In response to that announcement, Kobach said, “She is violating her oath of office to uphold Kansas law.”

The lawsuit filed Friday names as defendants two officials who oversee driver’s licenses. Part of the lawsuit reads: “The Governor cannot pick and choose which laws she will enforce and which laws she will ignore.”

His lawsuit seeks to force the governor to enforce the law as he sees it but did not request to stop changes to birth certificates. The rationale for restricting the lawsuit to driver’s licenses wasn’t immediately clear, nor was it clear how quickly the district court in Shawnee County, home to the state capital, Topeka, would deal with the case. Judges have the option of sending the lawsuit to a trial court to do fact-finding, which could delay a resolution for months.

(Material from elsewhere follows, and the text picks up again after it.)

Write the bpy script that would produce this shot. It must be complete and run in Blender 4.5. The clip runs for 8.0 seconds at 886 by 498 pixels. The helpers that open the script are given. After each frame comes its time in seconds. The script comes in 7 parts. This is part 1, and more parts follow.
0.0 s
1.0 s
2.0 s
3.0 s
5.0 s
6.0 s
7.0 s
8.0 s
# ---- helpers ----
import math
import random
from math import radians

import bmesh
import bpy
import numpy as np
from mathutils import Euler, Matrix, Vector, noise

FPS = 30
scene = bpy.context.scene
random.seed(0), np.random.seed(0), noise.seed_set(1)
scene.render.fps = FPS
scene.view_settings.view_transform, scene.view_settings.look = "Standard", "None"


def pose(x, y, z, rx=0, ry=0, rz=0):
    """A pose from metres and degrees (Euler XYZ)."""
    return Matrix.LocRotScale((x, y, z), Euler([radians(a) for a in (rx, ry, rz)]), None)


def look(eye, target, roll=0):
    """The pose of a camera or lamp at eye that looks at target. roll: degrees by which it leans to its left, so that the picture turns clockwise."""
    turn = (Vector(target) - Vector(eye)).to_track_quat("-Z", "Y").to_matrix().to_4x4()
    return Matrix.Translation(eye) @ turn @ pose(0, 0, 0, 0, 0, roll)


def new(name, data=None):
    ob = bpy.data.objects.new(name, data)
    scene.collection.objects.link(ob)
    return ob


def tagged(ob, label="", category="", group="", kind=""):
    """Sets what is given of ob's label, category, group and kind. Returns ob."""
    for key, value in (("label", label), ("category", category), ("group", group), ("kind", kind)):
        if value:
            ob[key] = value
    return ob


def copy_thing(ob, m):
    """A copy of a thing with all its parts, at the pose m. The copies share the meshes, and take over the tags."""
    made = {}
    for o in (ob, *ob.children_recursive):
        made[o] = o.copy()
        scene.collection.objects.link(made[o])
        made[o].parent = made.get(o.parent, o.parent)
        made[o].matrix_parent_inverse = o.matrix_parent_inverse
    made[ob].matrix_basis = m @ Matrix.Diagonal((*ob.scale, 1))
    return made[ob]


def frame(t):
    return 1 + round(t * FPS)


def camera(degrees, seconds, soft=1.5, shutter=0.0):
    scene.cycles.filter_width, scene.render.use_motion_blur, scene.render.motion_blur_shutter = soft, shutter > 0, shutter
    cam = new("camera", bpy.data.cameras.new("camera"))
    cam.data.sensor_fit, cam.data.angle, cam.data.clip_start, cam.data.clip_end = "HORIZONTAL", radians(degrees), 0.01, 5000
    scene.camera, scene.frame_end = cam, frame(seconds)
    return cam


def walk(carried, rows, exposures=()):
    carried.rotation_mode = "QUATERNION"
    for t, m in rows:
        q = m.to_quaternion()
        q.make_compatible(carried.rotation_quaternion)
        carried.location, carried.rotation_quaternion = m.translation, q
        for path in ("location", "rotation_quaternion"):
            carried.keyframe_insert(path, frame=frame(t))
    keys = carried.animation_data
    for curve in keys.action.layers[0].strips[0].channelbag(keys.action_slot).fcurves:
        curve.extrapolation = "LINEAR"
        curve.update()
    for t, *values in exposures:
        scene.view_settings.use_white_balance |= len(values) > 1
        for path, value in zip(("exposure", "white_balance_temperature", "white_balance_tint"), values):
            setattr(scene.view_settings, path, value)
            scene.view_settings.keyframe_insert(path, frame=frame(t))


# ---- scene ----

The new Kansas law was among a raft of measures rolling back transgender rights enacted this year in statehouses across the U.S. But only a few states do not allow transgender people to change their birth certificates. Federal judges last month upheld policies in Oklahoma and Tennessee, and a no-changes rule in Montana is expected to face a legal challenge.

Kelly won her first term as governor in 2018 by defeating Kobach, then the Kansas secretary of state. He staged a political comeback last year by winning the attorney general’s race as she captured a second term, both of them by slim margins.

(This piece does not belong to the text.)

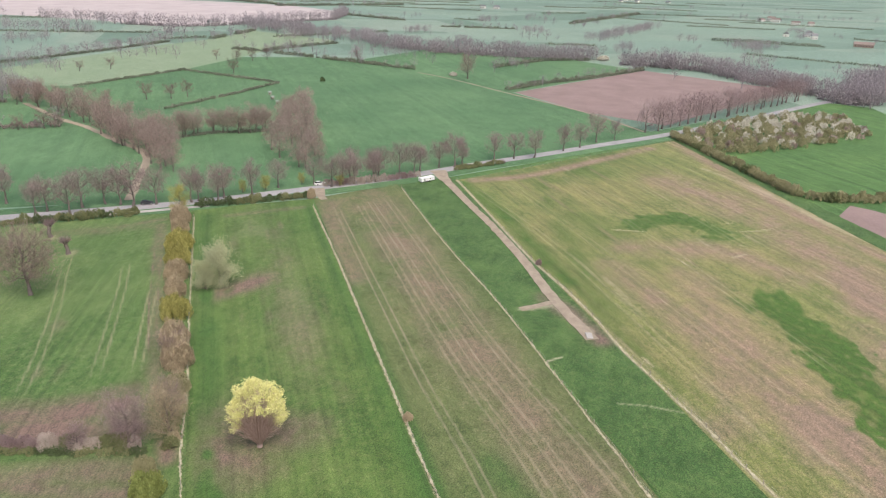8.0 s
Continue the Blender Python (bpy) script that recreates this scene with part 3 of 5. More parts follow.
def car(x, y, turn, paint, label):
    """A small passenger car: lofted body, glazed cabin, four wheels, lamps."""
    ob = tagged(new("car"), label, "car")
    ob.matrix_basis = pose(x, y, 0.10, 0, 0, turn)
    def loft(rings):
        v, f = [], []
        for lx, half, z0, z1, crown in rings:
            v += [(lx, -half, z0), (lx, half, z0), (lx, half, z1), (lx, half * crown, z1 + 0.05), (lx, -half * crown, z1 + 0.05), (lx, -half, z1)]
        for i in range(len(rings) - 1):
            for k in range(6):
                a, b = 6 * i + k, 6 * i + (k + 1) % 6
                f.append((a, b, b + 6, a + 6))
        n = len(v)
        f += [tuple(range(5, -1, -1)), tuple(range(n - 6, n))]
        return v, f
    part("body", mesh_from("body", *loft([(-2.1, 0.74, 0.35, 0.72, 0.8), (-1.95, 0.84, 0.22, 0.86, 0.85), (-0.9, 0.88, 0.2, 0.92, 0.9), (0.6, 0.88, 0.2, 0.9, 0.9), (1.5, 0.85, 0.22, 0.8, 0.85), (2.1, 0.7, 0.3, 0.62, 0.8)]), paint), ob)
    part("window", mesh_from("window", *loft([(-1.85, 0.7, 0.86, 0.9, 0.8), (-1.35, 0.72, 0.86, 1.36, 0.75), (0.1, 0.72, 0.86, 1.4, 0.75), (0.95, 0.7, 0.84, 0.9, 0.8)]), DARKGLASS), ob)
    part("roof", mesh_from("roof", *loft([(-1.4, 0.6, 1.37, 1.4, 0.8), (-0.6, 0.62, 1.4, 1.44, 0.8), (0.12, 0.6, 1.39, 1.42, 0.8)]), paint), ob)
    for wx in (-1.3, 1.3):
        for side in (-1, 1):
            v, f = [], []
            tube(v, f, np.array([wx, side * 0.74, 0.31]), np.array([wx, side * 0.9, 0.31]), 0.31, 0.31, 14)
            f += [tuple(range(14)), tuple(range(14, 28))]
            w = part("wheel", mesh_from("tyre", np.array(v), f, RUBBER), ob)
            v, f = [], []
            tube(v, f, np.array([wx, side * 0.89, 0.31]), np.array([wx, side * 0.915, 0.31]), 0.19, 0.16, 10)
            f.append(tuple(range(10, 20)))
            part("rim", mesh_from("rim", np.array(v), f, STEEL), w)
    for side in (-1, 1):
        part("headlight", box_mesh("headlight", 0.06, 0.3, 0.12, WHITE, at=(2.06, side * 0.5, 0.52)), ob)
    return ob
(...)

The governor’s statements about the new law are at odds with descriptions from LGBTQ+ rights advocates before the Republican-controlled Legislature enacted it over Kelly’s veto. The advocates predicted that it would prevent transgender people from changing their driver’s licenses and amounted to a legal “erasure” of their identities, something Kobach confirmed as the intent when he issued his legal opinion.

“For me to go into a bathroom and not have a marker that represents who I am, I was terrified. I was afraid I was going to get accosted or harassed,” said Ty Goeke, a 37-year-old transgender Topeka resident who changed both his birth certificate and driver’s license last month.

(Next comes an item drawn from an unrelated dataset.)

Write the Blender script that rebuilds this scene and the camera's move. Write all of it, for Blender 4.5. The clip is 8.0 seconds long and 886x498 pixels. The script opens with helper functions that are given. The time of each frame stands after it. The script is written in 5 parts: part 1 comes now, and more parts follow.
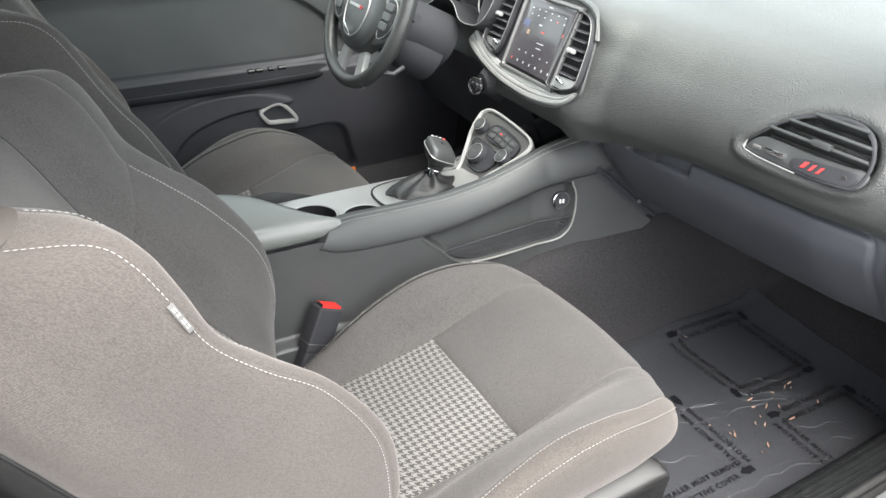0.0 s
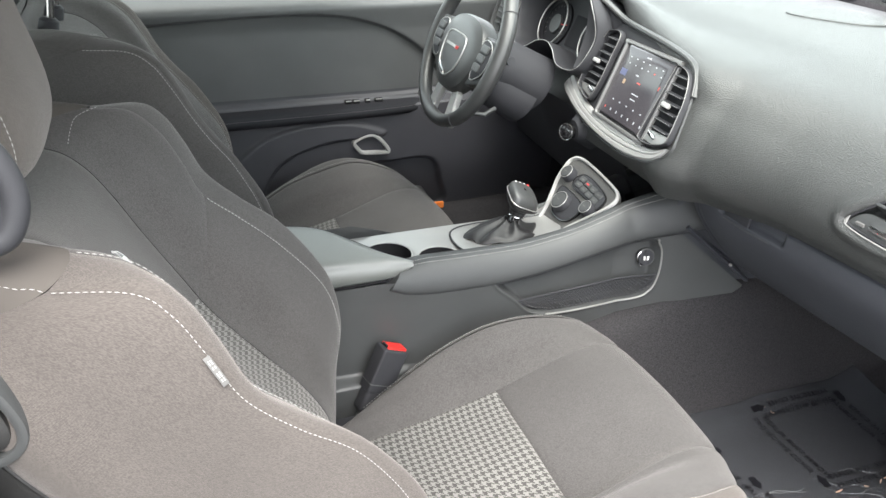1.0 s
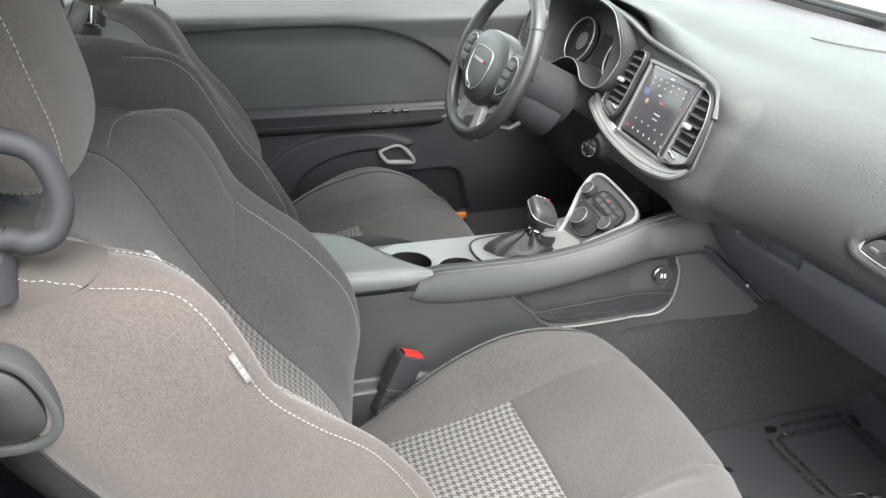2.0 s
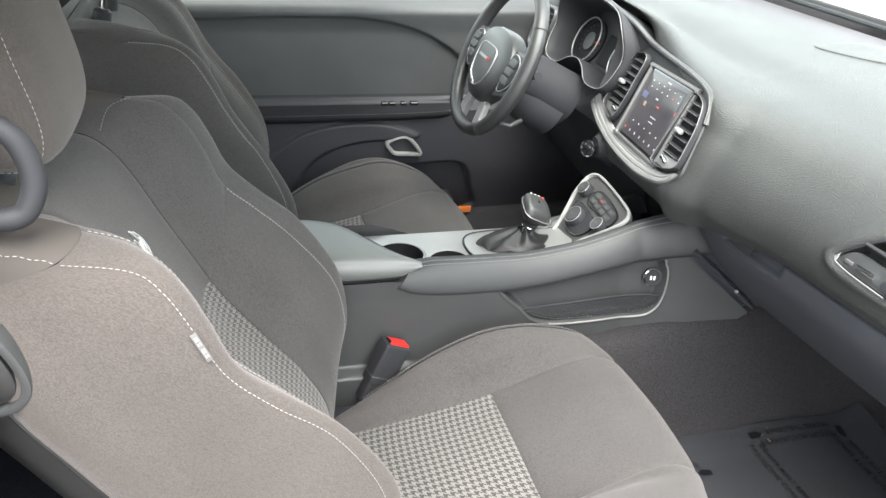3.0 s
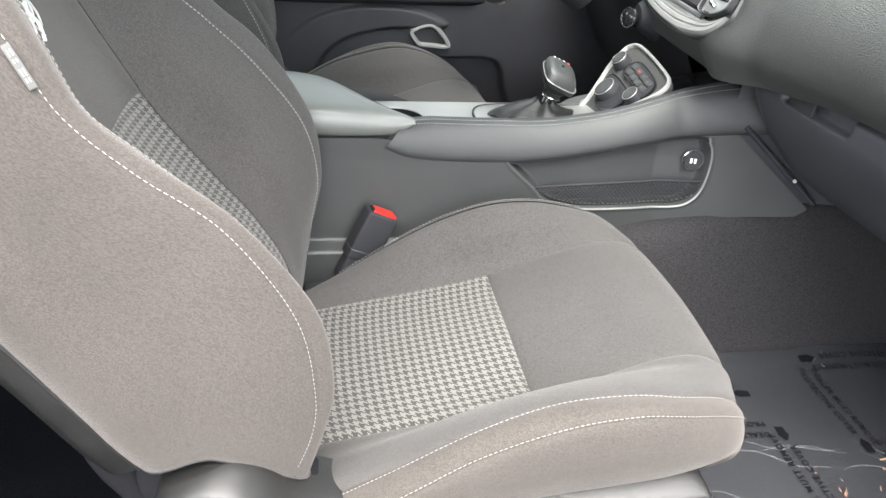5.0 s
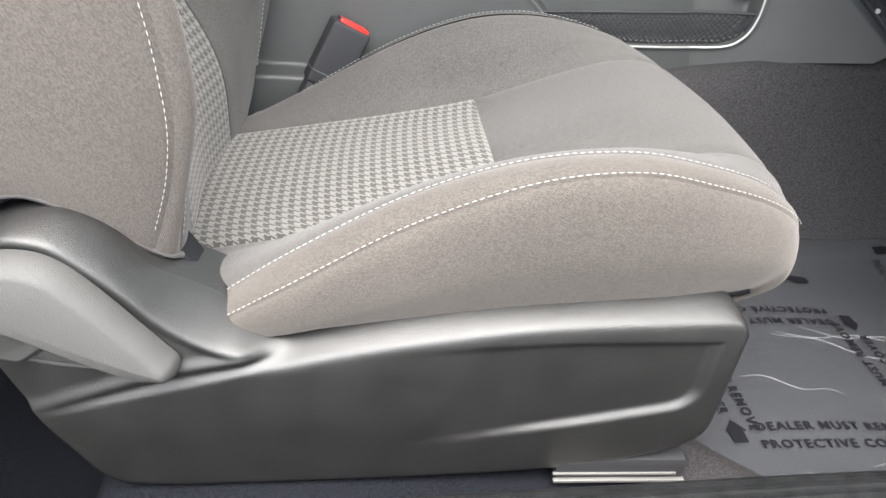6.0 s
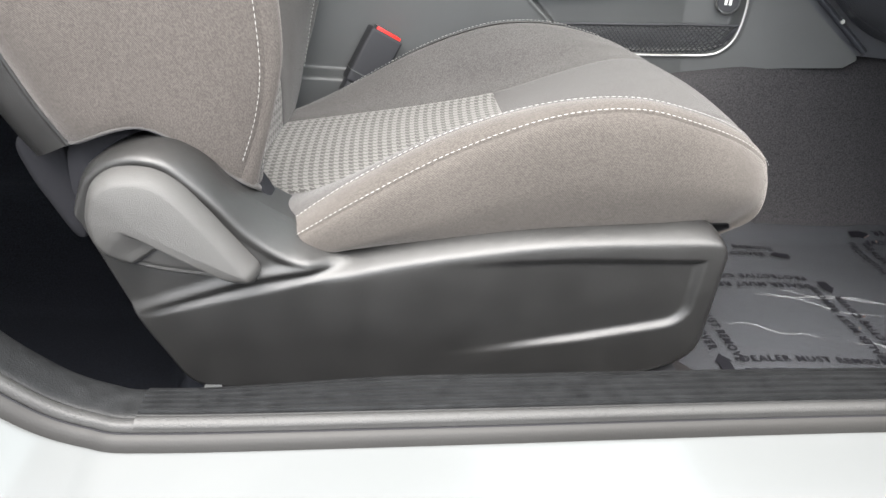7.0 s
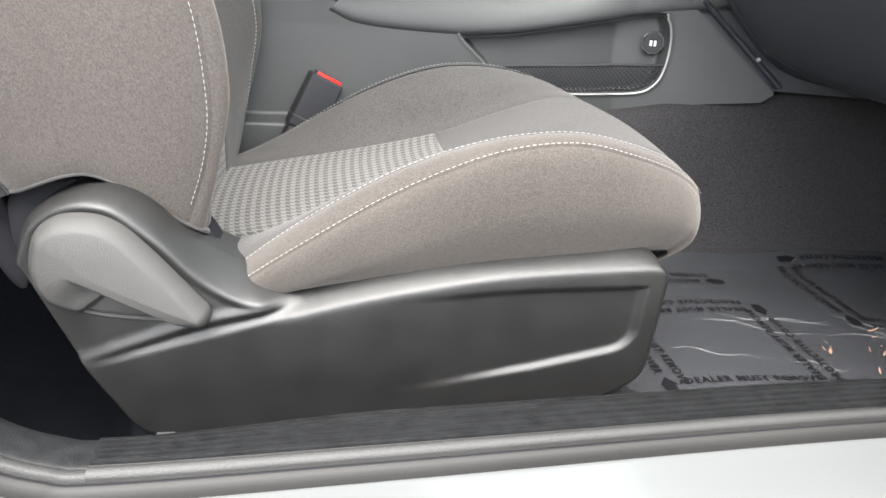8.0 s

Goeke participated in a transgender rights rally last week with his wife, Mallory, who carried a sign made from a toilet seat, calling for the new law to be “flushed.” Ty Goeke said he sobbed with joy in a state health department office when he changed his birth certificate.

“Now that I have the correct marker, I feel much better, feel more confident,” he said. “I feel at ease with myself.”

The legal wrangling is complicated by a federal lawsuit filed in 2018 against Kansas health department officials by four transgender residents over a previous no-changes policy on birth certificates imposed under a Republican governor. That policy also hindered changes in driver’s licenses.

Kelly settled the federal lawsuit months after taking office in January 2019, and a federal judge issued an order to enforce the settlement that requires the state to allow birth certificate changes. The order remains in effect.

Kobach has asked the federal judge to rescind his order but argues that the new state law supersedes it. Others disagree.